#### [Aim of the task]
All of the data should be repeated exactly; pictures are not part of the copy.

+ + +

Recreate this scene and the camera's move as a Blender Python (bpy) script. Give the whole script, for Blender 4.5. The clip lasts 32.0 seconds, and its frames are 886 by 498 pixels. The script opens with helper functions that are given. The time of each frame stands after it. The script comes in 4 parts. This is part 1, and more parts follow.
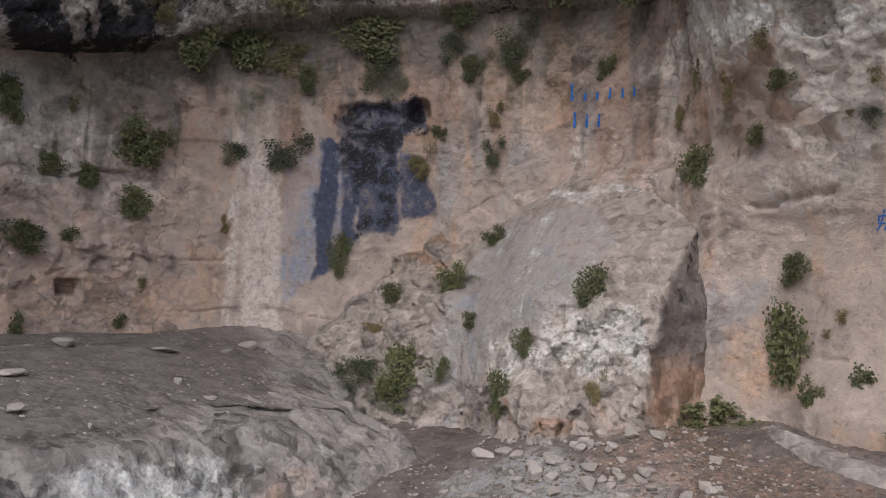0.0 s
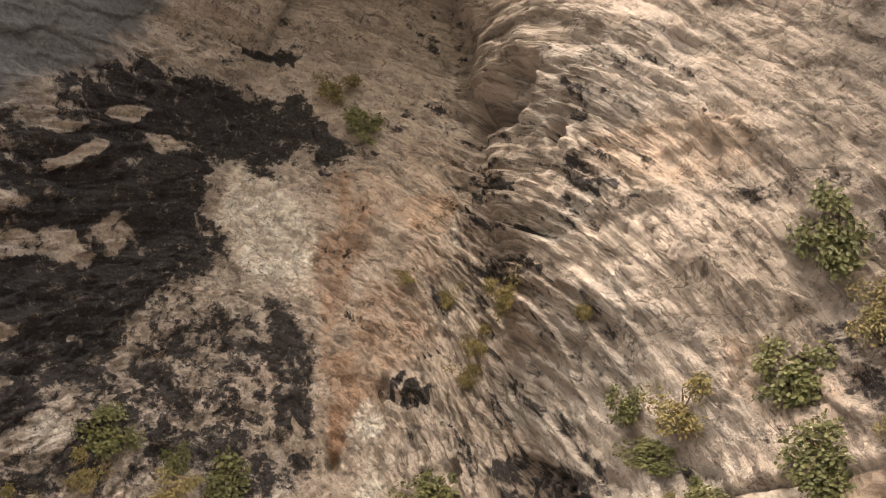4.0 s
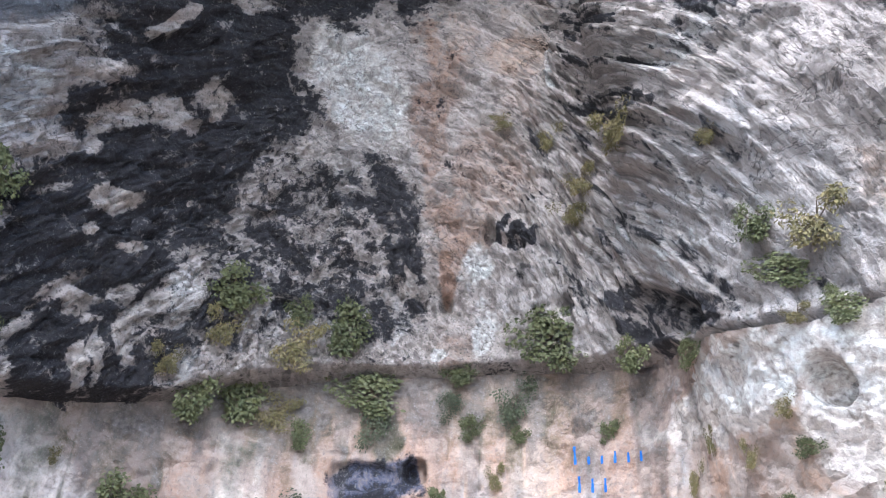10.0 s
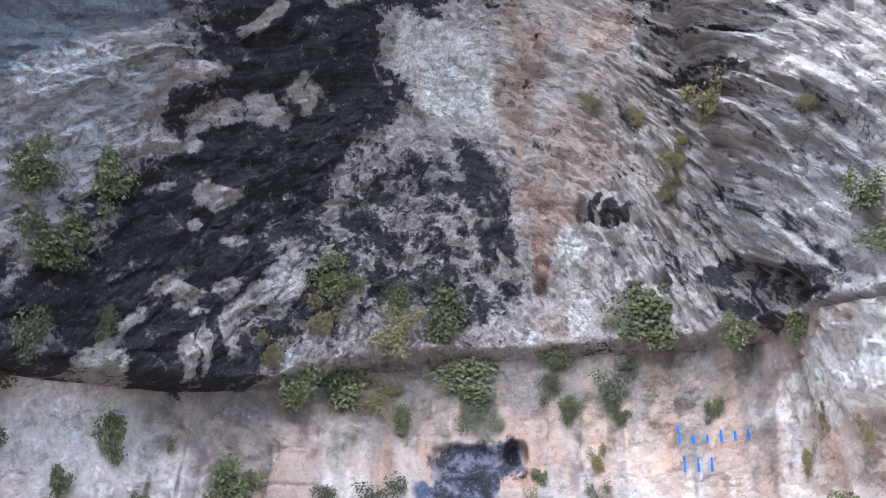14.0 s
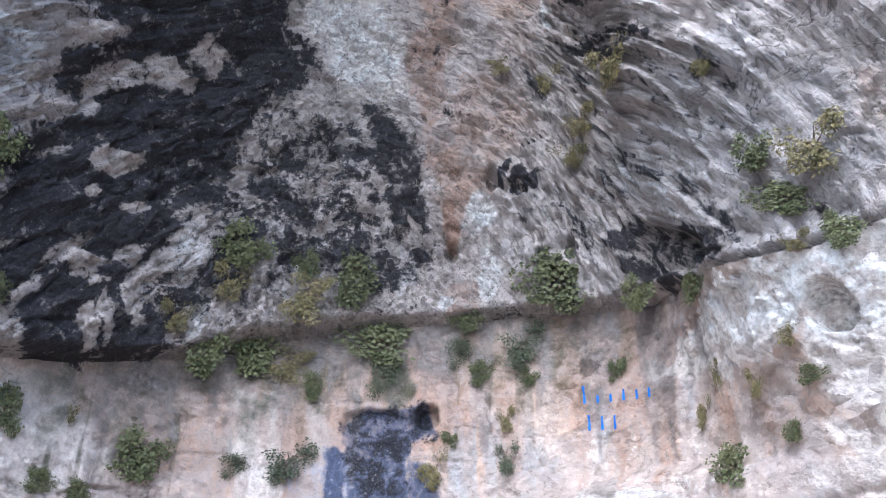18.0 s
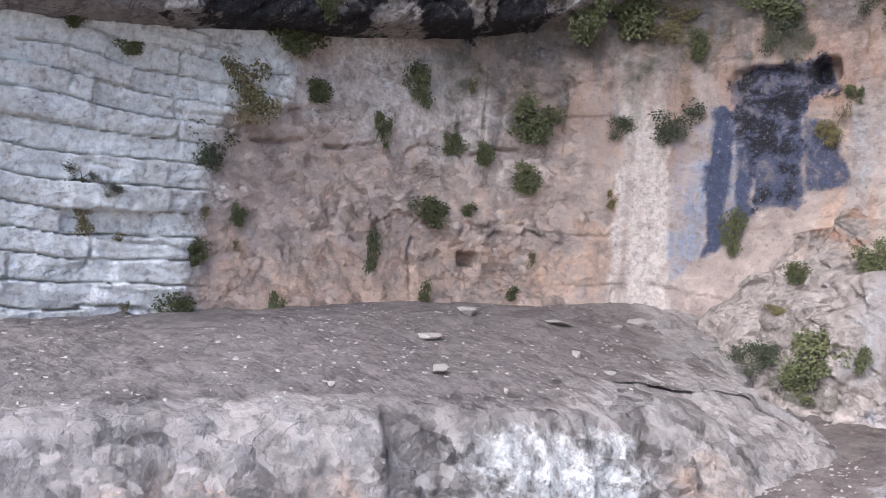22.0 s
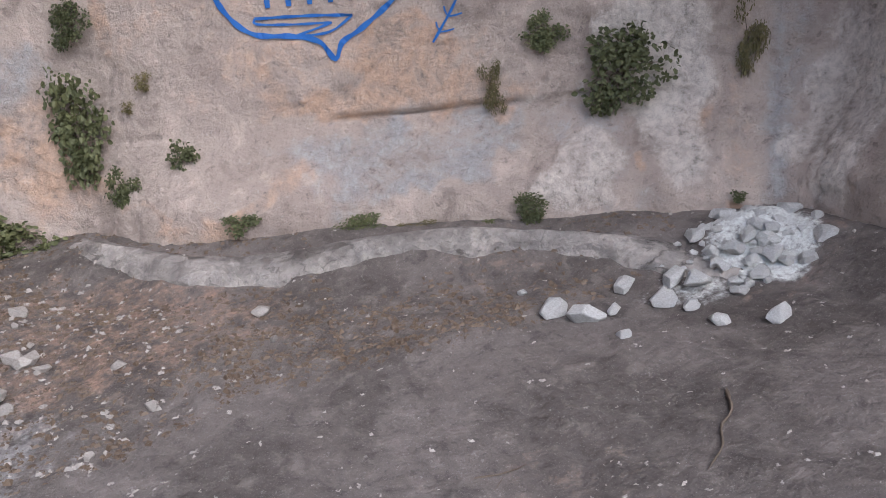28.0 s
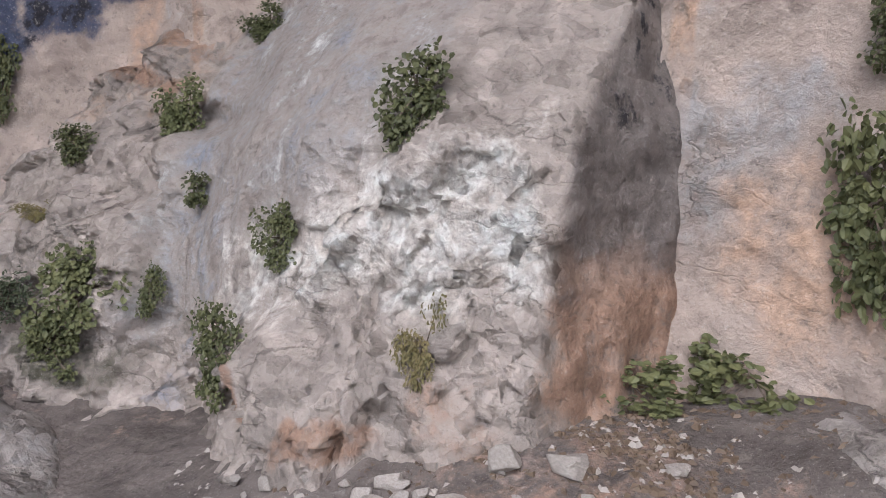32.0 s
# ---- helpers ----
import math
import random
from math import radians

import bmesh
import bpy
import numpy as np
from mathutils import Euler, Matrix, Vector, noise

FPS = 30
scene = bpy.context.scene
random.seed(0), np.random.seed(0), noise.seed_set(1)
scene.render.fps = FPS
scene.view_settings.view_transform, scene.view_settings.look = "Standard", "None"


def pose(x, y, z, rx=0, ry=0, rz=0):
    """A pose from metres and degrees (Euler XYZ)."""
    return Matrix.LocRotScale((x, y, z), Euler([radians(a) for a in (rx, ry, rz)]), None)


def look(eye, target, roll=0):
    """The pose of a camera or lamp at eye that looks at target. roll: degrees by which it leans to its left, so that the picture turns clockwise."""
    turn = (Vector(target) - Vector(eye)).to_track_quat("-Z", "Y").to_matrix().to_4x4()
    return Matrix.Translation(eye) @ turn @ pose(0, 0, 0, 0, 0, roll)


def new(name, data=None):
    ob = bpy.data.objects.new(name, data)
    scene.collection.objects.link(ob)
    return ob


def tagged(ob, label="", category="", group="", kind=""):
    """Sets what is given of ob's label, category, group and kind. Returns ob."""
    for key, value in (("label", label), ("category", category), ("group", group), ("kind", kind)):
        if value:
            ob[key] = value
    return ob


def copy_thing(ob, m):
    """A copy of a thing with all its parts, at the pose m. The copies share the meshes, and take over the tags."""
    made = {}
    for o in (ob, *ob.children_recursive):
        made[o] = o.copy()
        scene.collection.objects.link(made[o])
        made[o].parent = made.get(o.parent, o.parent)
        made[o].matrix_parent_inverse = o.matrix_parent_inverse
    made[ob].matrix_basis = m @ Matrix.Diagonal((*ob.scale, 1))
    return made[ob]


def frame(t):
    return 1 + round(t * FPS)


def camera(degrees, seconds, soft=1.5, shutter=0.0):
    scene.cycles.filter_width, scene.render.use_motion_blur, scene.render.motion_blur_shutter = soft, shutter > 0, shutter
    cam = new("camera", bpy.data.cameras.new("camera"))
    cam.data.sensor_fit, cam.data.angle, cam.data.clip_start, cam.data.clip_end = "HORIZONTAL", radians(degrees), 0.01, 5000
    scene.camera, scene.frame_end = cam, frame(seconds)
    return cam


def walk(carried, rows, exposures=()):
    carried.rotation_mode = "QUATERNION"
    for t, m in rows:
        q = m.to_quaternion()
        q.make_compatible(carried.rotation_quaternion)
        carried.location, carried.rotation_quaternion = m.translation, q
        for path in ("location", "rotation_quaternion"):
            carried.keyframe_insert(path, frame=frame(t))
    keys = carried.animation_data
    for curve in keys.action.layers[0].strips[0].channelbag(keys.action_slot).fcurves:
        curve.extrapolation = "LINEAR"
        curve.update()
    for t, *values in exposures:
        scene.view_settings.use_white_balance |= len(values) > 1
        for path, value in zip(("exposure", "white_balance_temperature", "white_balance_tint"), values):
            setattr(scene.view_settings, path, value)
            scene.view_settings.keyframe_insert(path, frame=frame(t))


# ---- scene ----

+ + +

#### [Exercise result]
Recreate this scene and the camera's move as a Blender Python (bpy) script. Give the whole script, for Blender 4.5. The clip lasts 32.0 seconds, and its frames are 886 by 498 pixels. The script opens with helper functions that are given. The time of each frame stands after it. The script comes in 4 parts. This is part 1, and more parts follow.
0.0 s
4.0 s
10.0 s
14.0 s
18.0 s
22.0 s
28.0 s
32.0 s
# ---- helpers ----
import math
import random
from math import radians

import bmesh
import bpy
import numpy as np
from mathutils import Euler, Matrix, Vector, noise

FPS = 30
scene = bpy.context.scene
random.seed(0), np.random.seed(0), noise.seed_set(1)
scene.render.fps = FPS
scene.view_settings.view_transform, scene.view_settings.look = "Standard", "None"


def pose(x, y, z, rx=0, ry=0, rz=0):
    """A pose from metres and degrees (Euler XYZ)."""
    return Matrix.LocRotScale((x, y, z), Euler([radians(a) for a in (rx, ry, rz)]), None)


def look(eye, target, roll=0):
    """The pose of a camera or lamp at eye that looks at target. roll: degrees by which it leans to its left, so that the picture turns clockwise."""
    turn = (Vector(target) - Vector(eye)).to_track_quat("-Z", "Y").to_matrix().to_4x4()
    return Matrix.Translation(eye) @ turn @ pose(0, 0, 0, 0, 0, roll)


def new(name, data=None):
    ob = bpy.data.objects.new(name, data)
    scene.collection.objects.link(ob)
    return ob


def tagged(ob, label="", category="", group="", kind=""):
    """Sets what is given of ob's label, category, group and kind. Returns ob."""
    for key, value in (("label", label), ("category", category), ("group", group), ("kind", kind)):
        if value:
            ob[key] = value
    return ob


def copy_thing(ob, m):
    """A copy of a thing with all its parts, at the pose m. The copies share the meshes, and take over the tags."""
    made = {}
    for o in (ob, *ob.children_recursive):
        made[o] = o.copy()
        scene.collection.objects.link(made[o])
        made[o].parent = made.get(o.parent, o.parent)
        made[o].matrix_parent_inverse = o.matrix_parent_inverse
    made[ob].matrix_basis = m @ Matrix.Diagonal((*ob.scale, 1))
    return made[ob]


def frame(t):
    return 1 + round(t * FPS)


def camera(degrees, seconds, soft=1.5, shutter=0.0):
    scene.cycles.filter_width, scene.render.use_motion_blur, scene.render.motion_blur_shutter = soft, shutter > 0, shutter
    cam = new("camera", bpy.data.cameras.new("camera"))
    cam.data.sensor_fit, cam.data.angle, cam.data.clip_start, cam.data.clip_end = "HORIZONTAL", radians(degrees), 0.01, 5000
    scene.camera, scene.frame_end = cam, frame(seconds)
    return cam


def walk(carried, rows, exposures=()):
    carried.rotation_mode = "QUATERNION"
    for t, m in rows:
        q = m.to_quaternion()
        q.make_compatible(carried.rotation_quaternion)
        carried.location, carried.rotation_quaternion = m.translation, q
        for path in ("location", "rotation_quaternion"):
            carried.keyframe_insert(path, frame=frame(t))
    keys = carried.animation_data
    for curve in keys.action.layers[0].strips[0].channelbag(keys.action_slot).fcurves:
        curve.extrapolation = "LINEAR"
        curve.update()
    for t, *values in exposures:
        scene.view_settings.use_white_balance |= len(values) > 1
        for path, value in zip(("exposure", "white_balance_temperature", "white_balance_tint"), values):
            setattr(scene.view_settings, path, value)
            scene.view_settings.keyframe_insert(path, frame=frame(t))


# ---- scene ----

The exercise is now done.